Eine Zurückstellung ist keine Absage, allerdings verdeutlicht diese Konstellation die Abhängkeiten, in welchen Büros der Taktstock geschwungen werden soll. Ein anderer Sponsor soll - so eine mögliche genannte Lösung - sein geplantes Engagement vorziehen. Der dann wohl durch die von Evonik angeführten und auch durch das Magazin "Der Spiegel" gerne geteilte Meinung über heftige globale Turbulenzen nicht betroffen sein wird. Eine Zwischenfinanzierung - damit die in der Beschlussvorlage genannten Zahlen für die 1. Phase des 31 Millionen Euro-Projekts zutreffen (Städtischer Haushalt: 7,5 Mio. Euro - GVE/Verkaufserlös Handelshof: 16,5 Mio. Euro / Sponsoren: 7,0 Mio. Euro).

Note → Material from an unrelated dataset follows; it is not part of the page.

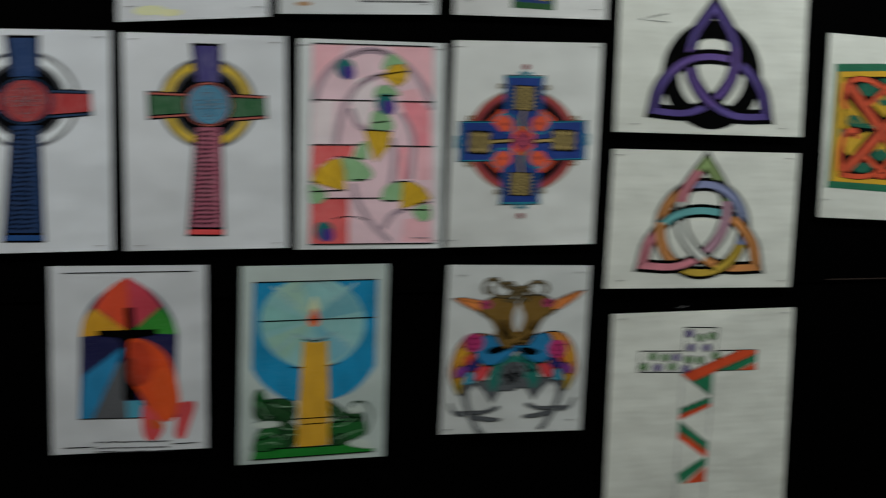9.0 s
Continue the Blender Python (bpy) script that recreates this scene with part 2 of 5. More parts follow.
# ---- sheets pinned on the backing, and what is drawn on them ----
class Sheet:
    """A pinned sheet: u runs across it and v down it, both 0 to 1."""

    def __init__(self, name, label, category, x, z, w, h, slope, tip, material, group="", wave=0.0, curl=0.002, thick=0.0004, phase=None):
        self.w, self.h, self.wave, self.curl, self.z0 = w, h, wave, curl, -0.0016
        a, b = radians(slope), radians(tip)
        self.across, self.down = Vector((math.cos(a), 0, math.sin(a))) * w, Vector((math.sin(b), 0, -math.cos(b))) * h
        self.seed = (x * 7.3 + z * 3.1) % 6.28 if phase is None else phase
        n, m = 28, 20
        grid = [[self.at(i / n, j / m, 0.0) for i in range(n + 1)] for j in range(m + 1)]
        verts = [p for row in grid for p in row] + [p + Vector((0, thick, 0)) for row in grid for p in row]
        k = (n + 1) * (m + 1)
        faces = []
        for j in range(m):
            for i in range(n):
                q = j * (n + 1) + i
                faces += [(q, q + n + 1, q + n + 2, q + 1), (k + q, k + q + 1, k + q + n + 2, k + q + n + 1)]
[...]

Die Immobilie Handelshof wird übrigens im Rahmen des seit Ende der 80er Jahre bestehenden millionenschweren Versorgungsvertrags durch Fernwärme versorgt - der wurde geschlossen mit dem Evonik-Vorgänger STEAG! Wie bei ungefähr 100 weiteren städtischen Immobilien der Kulturhauptstadt 2010, zum Beispiel auch dem Rathaus und dem Aalto Theater. Alles somit auf einen Verbindungsstrang zu reduzieren, wäre in der Politik also wenig schlau.